Is this meal too much for your kids? Try fish. Omega 3-rich fish like salmon is an option. Provide some fresh broccoli, or even green beans as a side. Add a bit of rice to round it out in carbs.
We are water household. When we go out for a meal Parker will order a juice or sometimes a ginger ale. But folks, water is the way to go. We are always staying hydrated to keep our cells functioning at their peak.
Your body is comprised of over 80% water. We need water for our body to work correctly. If your child is medicated, water is even more essential. Most medications need water to break down and also be distributed through the body. Sometimes the feeling of medication side effects comes from not enough water in the body.
Why do we avoid juice? We avoid juice because even natural juice contains sugar. And although some sugar is just fine, too much sugar can cause issues in chronic disease. Which leads us to…

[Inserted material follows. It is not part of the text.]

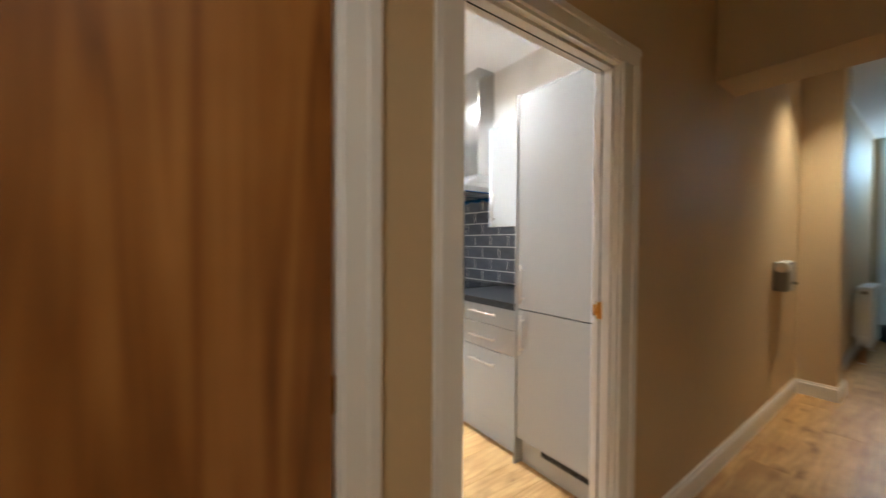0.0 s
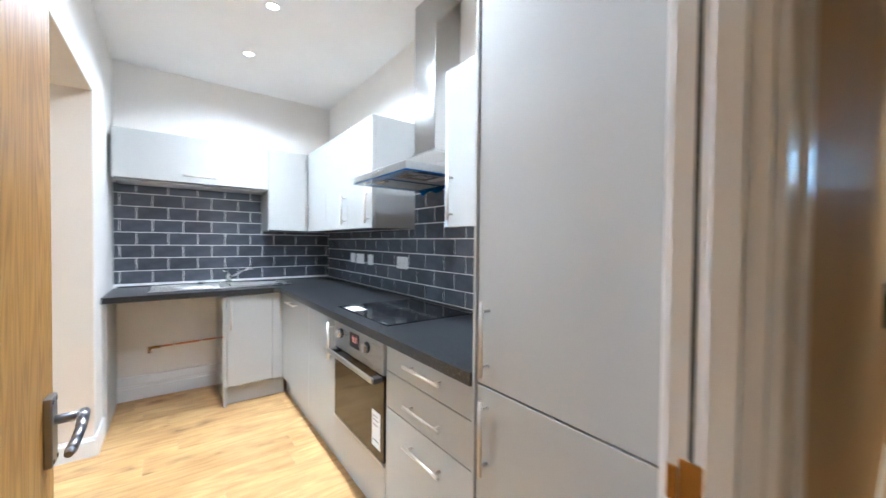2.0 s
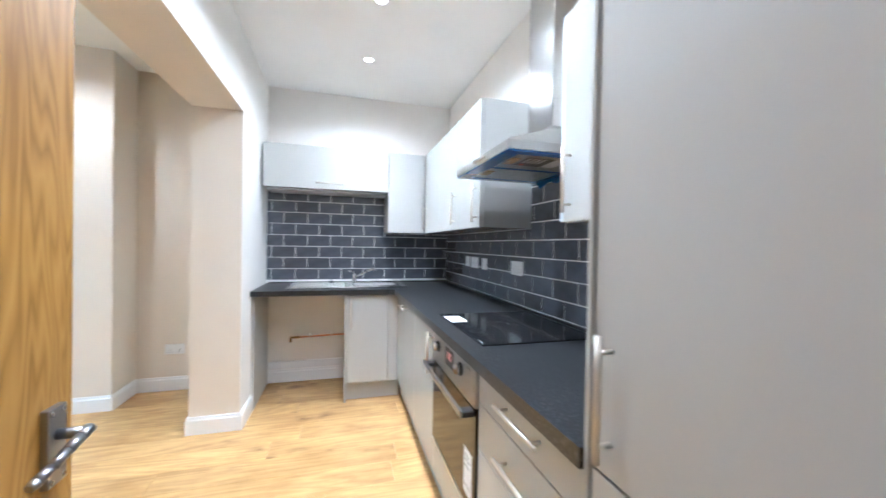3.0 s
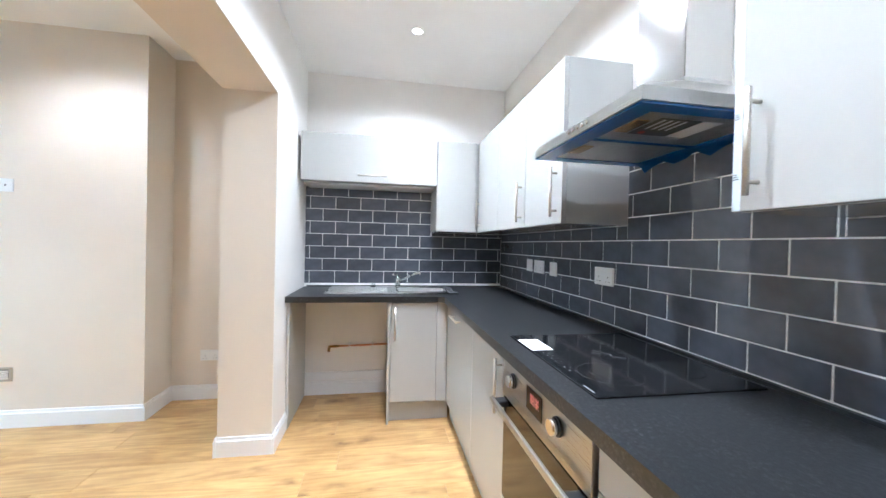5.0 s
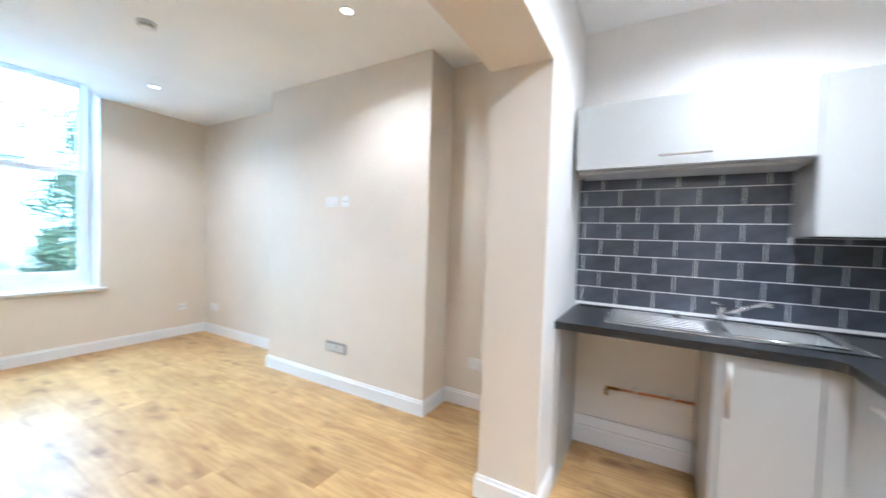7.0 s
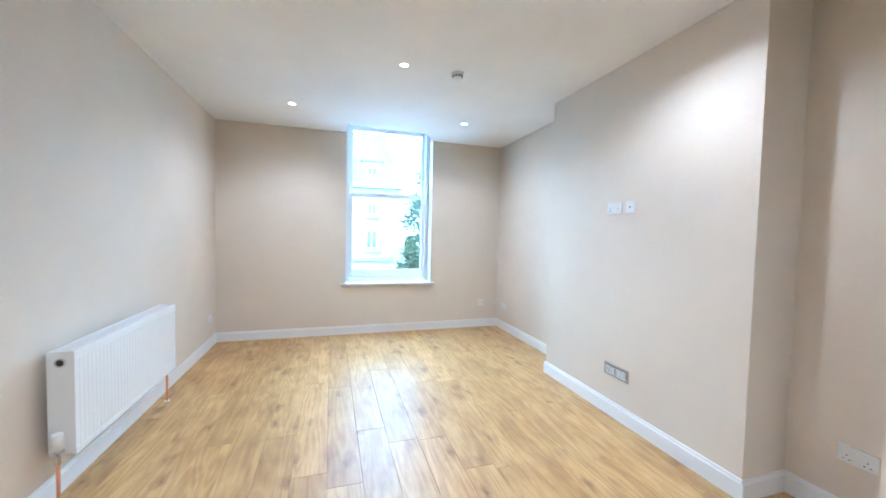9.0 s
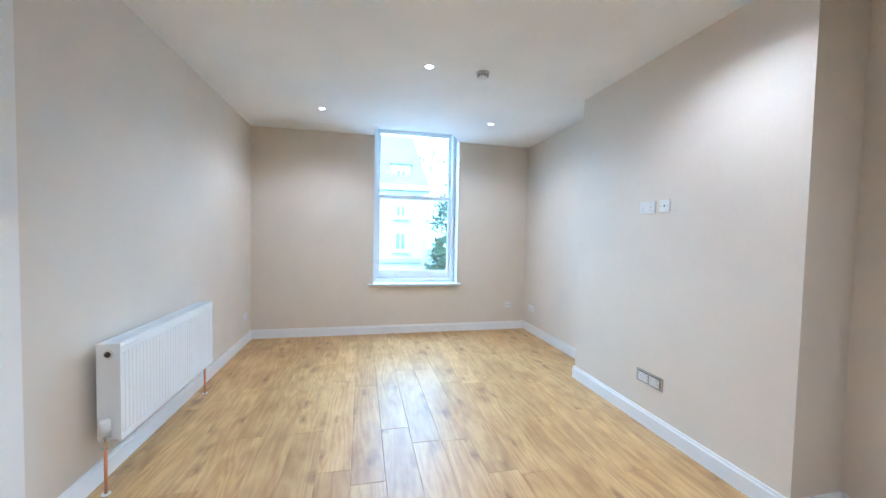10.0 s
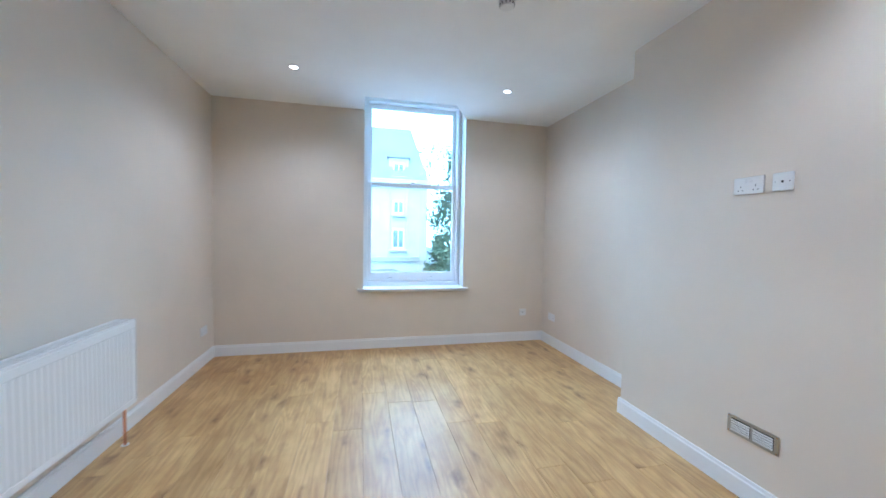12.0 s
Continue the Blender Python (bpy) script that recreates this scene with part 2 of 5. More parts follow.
def cyl(bm, p, q, r, seg=16, r2=None):
    p, q = Vector(p), Vector(q)
    turn = (q - p).to_track_quat("Z", "Y").to_matrix().to_4x4()
    made = bmesh.ops.create_cone(bm, cap_ends=True, segments=seg, radius1=r, radius2=r if r2 is None else r2, depth=(q - p).length,
                                 matrix=Matrix.Translation((p + q) / 2) @ turn)["verts"]
    for f in {f for v in made for f in v.link_faces}:
        f.smooth = len(f.verts) == 4
    return bm


def cy(*a, **k):
    return cyl(bmesh.new(), *a, **k)


def tube(bm, pts, r, seg=10):
    for a, b in zip(pts, pts[1:]):
        cyl(bm, a, b, r, seg)
    for p in pts[1:-1]:
        bmesh.ops.create_icosphere(bm, subdivisions=2, radius=r, matrix=Matrix.Translation(p))
    return bm


def prism(bm, outline, z0, z1):
    """A straight-sided block over an outline in plan."""
    lo = [bm.verts.new((x, y, z0)) for x, y in outline]
    hi = [bm.verts.new((x, y, z1)) for x, y in outline]
    n = len(outline)
    bm.faces.new(lo)
    bm.faces.new(hi)
    for i in range(n):
        bm.faces.new((lo[i], lo[(i + 1) % n], hi[(i + 1) % n], hi[i]))
    return bm


# ---- structure ----
CEIL, TOP = 2.685, 2.95
XW, XE = -2.48, 3.885            # window wall, hob wall
YS, YN = 2.22, 5.975             # radiator wall, chimney wall
YK = 5.955                       # sink wall
HY, PY = 2.265, 2.36             # partition: hall face, kitchen face
DK0, DK1, DL0, DL1, DH = 2.312, 3.085, 1.20, 2.021, 1.937

tagged(part("floor_slab", bx(-2.9, 0.8, -0.2, 9.8, 6.2, -0.014), M_SLAB), "dark screed under the laminate", "floor", kind="structure")

bm = bmesh.new()
box(bm, XW - 0.4, 2.0, 0, XW, 3.74, TOP)
box(bm, XW - 0.4, 4.92, 0, XW, 6.2, TOP)
box(bm, XW - 0.4, 3.74, 0, XW, 4.92, 0.668)
solid("wall_west", bm, M_BEIGE, "beige painted wall round the sash window", "wall", "structure")
bm = bmesh.new()
box(bm, XW, YN, 0, 2.1, 6.2, CEIL)
solid("wall_north", bm, M_BEIGE, "beige painted wall behind the chimney breast", "wall", "structure")
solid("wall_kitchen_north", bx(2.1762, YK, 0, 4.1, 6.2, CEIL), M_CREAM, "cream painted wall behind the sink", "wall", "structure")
solid("chimney_breast", bx(-0.635, 5.645, 0, 1.185, YN, CEIL), M_BEIGE, "beige painted chimney breast", "wall", "structure")
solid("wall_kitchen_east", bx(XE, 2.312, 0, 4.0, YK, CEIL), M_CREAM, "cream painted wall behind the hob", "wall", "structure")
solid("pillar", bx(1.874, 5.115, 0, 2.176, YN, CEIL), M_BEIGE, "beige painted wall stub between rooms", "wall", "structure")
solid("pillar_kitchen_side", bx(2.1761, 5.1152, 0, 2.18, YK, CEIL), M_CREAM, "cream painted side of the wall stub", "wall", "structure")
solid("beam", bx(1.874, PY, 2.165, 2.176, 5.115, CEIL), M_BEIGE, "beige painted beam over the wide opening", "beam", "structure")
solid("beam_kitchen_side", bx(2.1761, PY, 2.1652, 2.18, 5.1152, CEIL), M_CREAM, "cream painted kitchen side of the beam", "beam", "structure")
bm = bmesh.new()
box(bm, XW, 2.0, 0, 0.84, YS, CEIL)
solid("wall_south", bm, M_BEIGE, "beige painted wall behind the radiator", "wall", "structure")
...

What to Avoid To Minimize Effects on Chronic Disease
Avoid foods that aggravate inflammation. Consuming excess processed sugars cause your body to trigger an inflammatory response. When reading a label look for ingredients ending in “ose.” That is the sugar in the product.
So what’s my deal with fat? We all need fat in our body to promote cell function. However, with chronic disease full fat (including those with higher cholesterol) can aggravate inflammatory responses. Many people with chronic inflammatory diseases are also at a higher risk for heart disease later in life. Let’s start our kids out with a lower risk by offering some low-fat or nonfat foods. The percentage of saturated fats are labeled on all foods.

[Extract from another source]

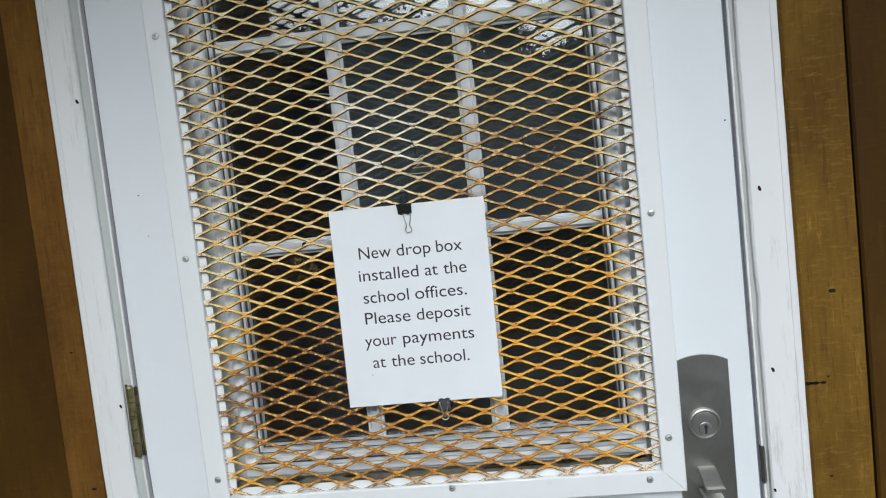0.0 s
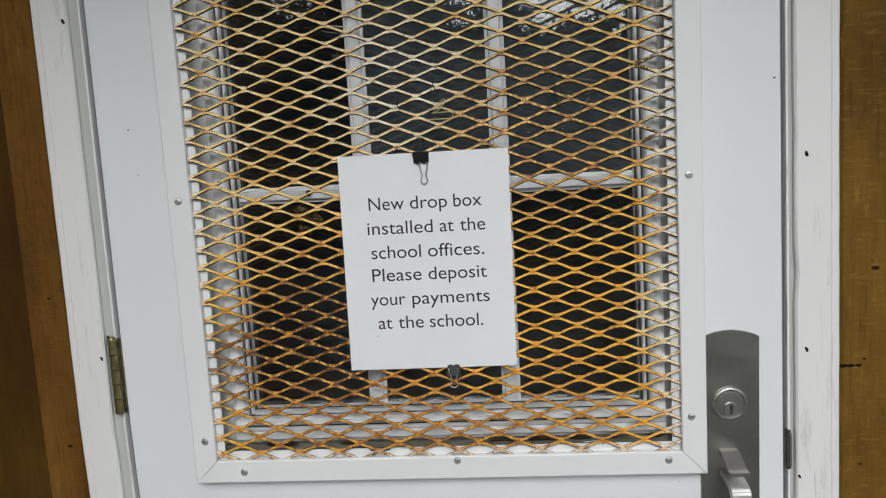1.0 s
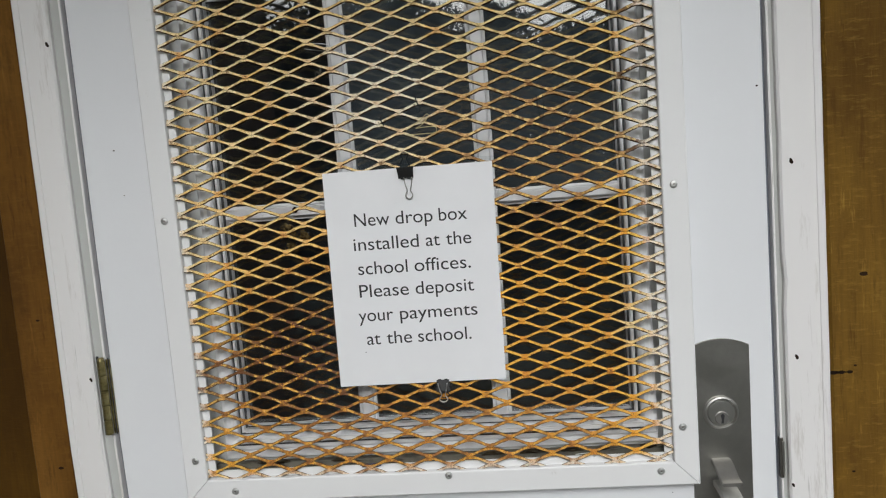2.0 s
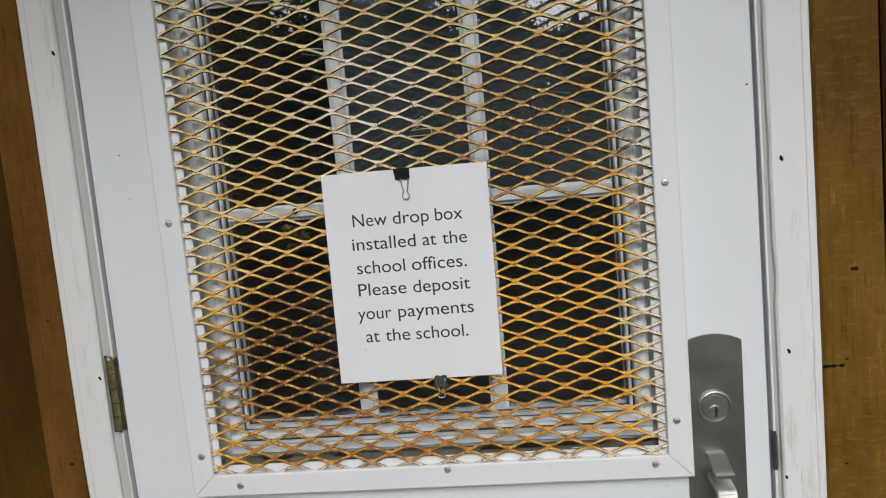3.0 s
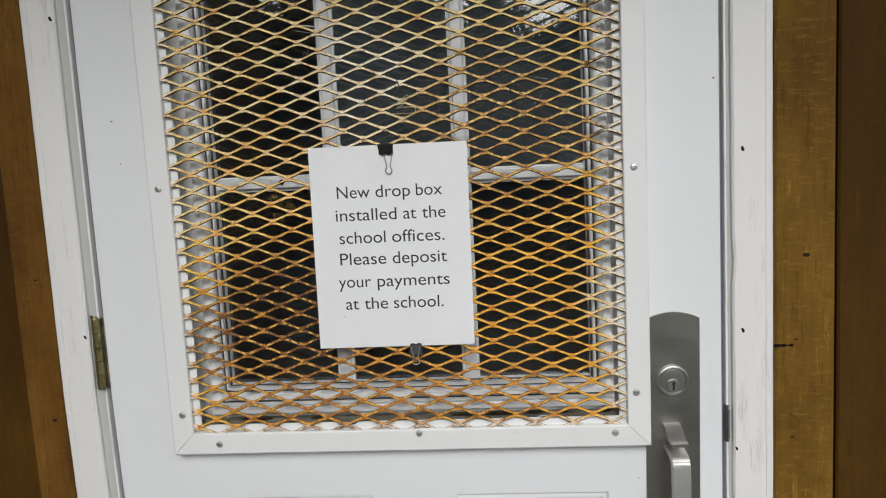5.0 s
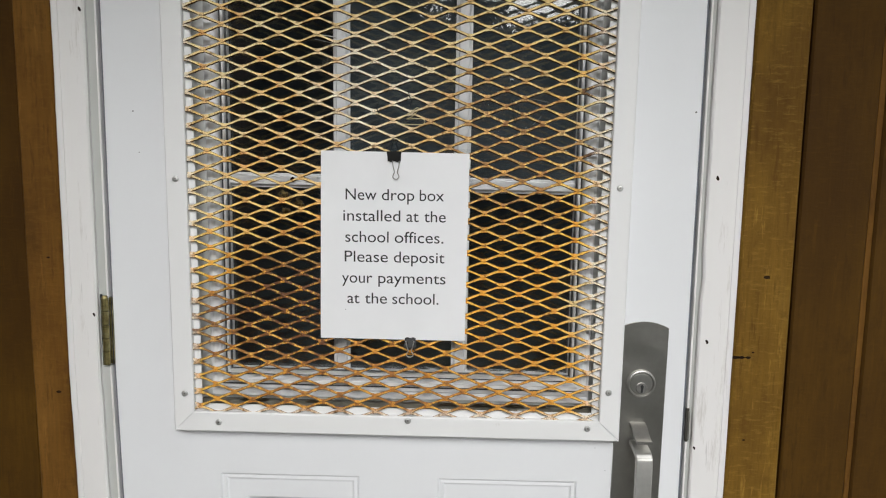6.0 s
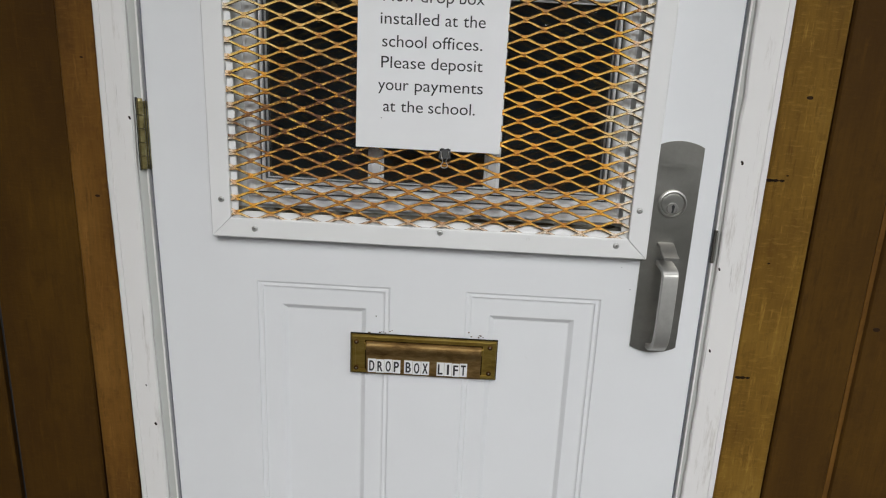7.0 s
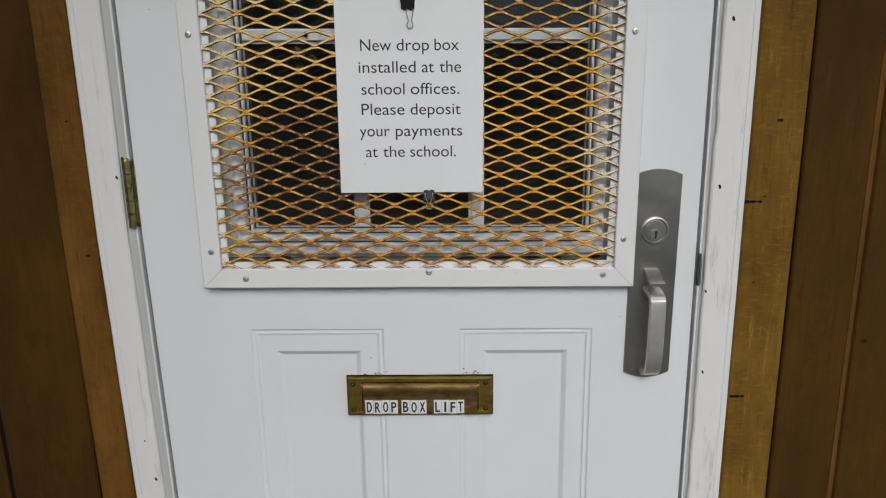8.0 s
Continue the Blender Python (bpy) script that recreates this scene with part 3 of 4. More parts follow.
for cx in MX:
    part("glazing_bar", bar(bmesh.new(), GB, GT, "z", cx, 0.0125), LITE_WHITE, lite, skew=True)
xs = [GL, *MX, GR]
for cz in MZ:
    for a, b in zip(xs, xs[1:]):
        part("glazing_bar", bar(bmesh.new(), a + (0.0126 if a != GL else 0.0), b - (0.0126 if b != GR else 0.0), "x", cz, 0.0110), LITE_WHITE, lite, skew=True)
zs = [GB, *MZ, GT]
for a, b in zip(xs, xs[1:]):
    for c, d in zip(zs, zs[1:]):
        pane = part("pane", box(bmesh.new(), a + 0.0003, b - 0.0003, 0.0250, 0.0290, c + 0.0003, d - 0.0003), GLASS_VEILED if a > GL and c > GB else GLASS, lite, skew=True)
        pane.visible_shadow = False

for cx, cz, r in ((0.4195, 1.531, 0.0016), (-0.412, 1.520, 0.0013), (0.2925, 1.012, 0.0007), (-0.0995, 0.9090, 0.0013), (-0.405, 1.46, 0.0009), (0.31, 0.975, 0.0009)):
    bm = bmesh.new()
    extrude_outline(bm, [(cx + r * math.cos(a) * (0.9 + 0.5 * noise.noise((a, cx * 30, cz))), cz + 0.7 * r * math.sin(a)) for a in (6.283 * j / 8 for j in range(8))], -0.0003, 0.0006)
    part("scuff", bm, NAIL, door, "small dark scuff in the paint")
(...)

A note here about soy – soy is rich in omega 6. Omega 6 can actually (if consumed too much) aggravate inflammatory conditions. Nut, rice or coconut based products are alternatives to soy if you are finding you are consuming soy at every meal.
How to Make A Healthy Change
There’s no need to throw out everything in your pantry if this article was a shocker. We can ease into change.
Start with your refrigerator.
Get some fresh fruits, veggies and dairy (or substitutes) to make a change. Try yogurt, granola and berries for breakfast!
Move to your pantry.
What’s in there? Are there chips? Boxes of cereal? Cookies or more? You could throw them out, or look at them as an occasional treat versus a daily habit. The only items you need in your pantry are baking ingredients, spices, maybe some granola bars, and canned items that are safer to eat (like beans) from a can. Some other staples include salad dressing ingredients, oils, and vinegar.
Plan your meals
If you have a meal plan it will not only help with your grocery budget (slim that down too!), but it will help you stick to a healthy food plan. You will have the items you know you will be eating right in front of you. Then you don’t need to rely on that bag of chips laying in your pantry.
Just because your family is eating healthy foods doesn’t mean dinner has to be difficult to prepare. There are tons of fresh food meal plans that can be prepared in 30 minutes. You can also create your own. I gathered 60-100 recipes. I keep them in a binder and use those as a base to cook from. I make a calendar for a month and I pull those recipes from the folder.
Tip: Look for recipes with the ingredients fitting the criteria we have established as anti-inflammatory.
This is a great starting point! I hope you are feeling motivated to get started and try something new for the little ones.